:: Available data ::
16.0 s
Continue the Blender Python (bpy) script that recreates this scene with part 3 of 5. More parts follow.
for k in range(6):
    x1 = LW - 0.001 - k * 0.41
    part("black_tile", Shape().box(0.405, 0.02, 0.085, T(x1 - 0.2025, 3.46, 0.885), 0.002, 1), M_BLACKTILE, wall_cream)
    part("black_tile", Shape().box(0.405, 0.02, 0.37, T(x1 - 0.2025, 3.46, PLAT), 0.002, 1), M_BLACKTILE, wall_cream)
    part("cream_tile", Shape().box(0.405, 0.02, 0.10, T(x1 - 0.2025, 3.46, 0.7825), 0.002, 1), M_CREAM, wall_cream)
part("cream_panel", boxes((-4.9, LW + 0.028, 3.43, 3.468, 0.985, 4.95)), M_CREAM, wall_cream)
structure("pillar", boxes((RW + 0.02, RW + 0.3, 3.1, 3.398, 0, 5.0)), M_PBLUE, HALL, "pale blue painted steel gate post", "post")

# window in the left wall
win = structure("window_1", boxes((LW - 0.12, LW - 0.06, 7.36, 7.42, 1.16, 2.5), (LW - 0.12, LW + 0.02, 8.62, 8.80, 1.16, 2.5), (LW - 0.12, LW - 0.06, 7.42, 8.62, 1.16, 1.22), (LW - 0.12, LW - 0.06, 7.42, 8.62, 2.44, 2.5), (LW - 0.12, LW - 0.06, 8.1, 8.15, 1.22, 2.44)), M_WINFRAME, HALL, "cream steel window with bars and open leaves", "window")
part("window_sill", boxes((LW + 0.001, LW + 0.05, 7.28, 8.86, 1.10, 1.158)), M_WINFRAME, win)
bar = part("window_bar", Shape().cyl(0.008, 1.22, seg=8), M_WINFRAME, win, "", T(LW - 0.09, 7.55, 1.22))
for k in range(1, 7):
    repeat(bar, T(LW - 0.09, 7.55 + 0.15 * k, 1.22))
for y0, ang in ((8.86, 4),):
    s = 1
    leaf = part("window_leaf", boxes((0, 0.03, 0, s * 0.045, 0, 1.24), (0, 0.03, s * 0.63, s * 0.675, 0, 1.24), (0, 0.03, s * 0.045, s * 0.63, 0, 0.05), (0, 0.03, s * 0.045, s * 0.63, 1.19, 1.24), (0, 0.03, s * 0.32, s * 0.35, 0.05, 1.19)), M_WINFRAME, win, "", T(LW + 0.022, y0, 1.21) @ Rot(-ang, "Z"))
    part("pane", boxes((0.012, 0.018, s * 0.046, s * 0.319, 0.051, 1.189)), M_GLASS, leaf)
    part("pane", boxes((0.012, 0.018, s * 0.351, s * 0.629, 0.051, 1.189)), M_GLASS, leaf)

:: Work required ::
Please quote the data above in full, with no line missing.

:: Task solution ::
16.0 s
Continue the Blender Python (bpy) script that recreates this scene with part 3 of 5. More parts follow.
for k in range(6):
    x1 = LW - 0.001 - k * 0.41
    part("black_tile", Shape().box(0.405, 0.02, 0.085, T(x1 - 0.2025, 3.46, 0.885), 0.002, 1), M_BLACKTILE, wall_cream)
    part("black_tile", Shape().box(0.405, 0.02, 0.37, T(x1 - 0.2025, 3.46, PLAT), 0.002, 1), M_BLACKTILE, wall_cream)
    part("cream_tile", Shape().box(0.405, 0.02, 0.10, T(x1 - 0.2025, 3.46, 0.7825), 0.002, 1), M_CREAM, wall_cream)
part("cream_panel", boxes((-4.9, LW + 0.028, 3.43, 3.468, 0.985, 4.95)), M_CREAM, wall_cream)
structure("pillar", boxes((RW + 0.02, RW + 0.3, 3.1, 3.398, 0, 5.0)), M_PBLUE, HALL, "pale blue painted steel gate post", "post")

# window in the left wall
win = structure("window_1", boxes((LW - 0.12, LW - 0.06, 7.36, 7.42, 1.16, 2.5), (LW - 0.12, LW + 0.02, 8.62, 8.80, 1.16, 2.5), (LW - 0.12, LW - 0.06, 7.42, 8.62, 1.16, 1.22), (LW - 0.12, LW - 0.06, 7.42, 8.62, 2.44, 2.5), (LW - 0.12, LW - 0.06, 8.1, 8.15, 1.22, 2.44)), M_WINFRAME, HALL, "cream steel window with bars and open leaves", "window")
part("window_sill", boxes((LW + 0.001, LW + 0.05, 7.28, 8.86, 1.10, 1.158)), M_WINFRAME, win)
bar = part("window_bar", Shape().cyl(0.008, 1.22, seg=8), M_WINFRAME, win, "", T(LW - 0.09, 7.55, 1.22))
for k in range(1, 7):
    repeat(bar, T(LW - 0.09, 7.55 + 0.15 * k, 1.22))
for y0, ang in ((8.86, 4),):
    s = 1
    leaf = part("window_leaf", boxes((0, 0.03, 0, s * 0.045, 0, 1.24), (0, 0.03, s * 0.63, s * 0.675, 0, 1.24), (0, 0.03, s * 0.045, s * 0.63, 0, 0.05), (0, 0.03, s * 0.045, s * 0.63, 1.19, 1.24), (0, 0.03, s * 0.32, s * 0.35, 0.05, 1.19)), M_WINFRAME, win, "", T(LW + 0.022, y0, 1.21) @ Rot(-ang, "Z"))
    part("pane", boxes((0.012, 0.018, s * 0.046, s * 0.319, 0.051, 1.189)), M_GLASS, leaf)
    part("pane", boxes((0.012, 0.018, s * 0.351, s * 0.629, 0.051, 1.189)), M_GLASS, leaf)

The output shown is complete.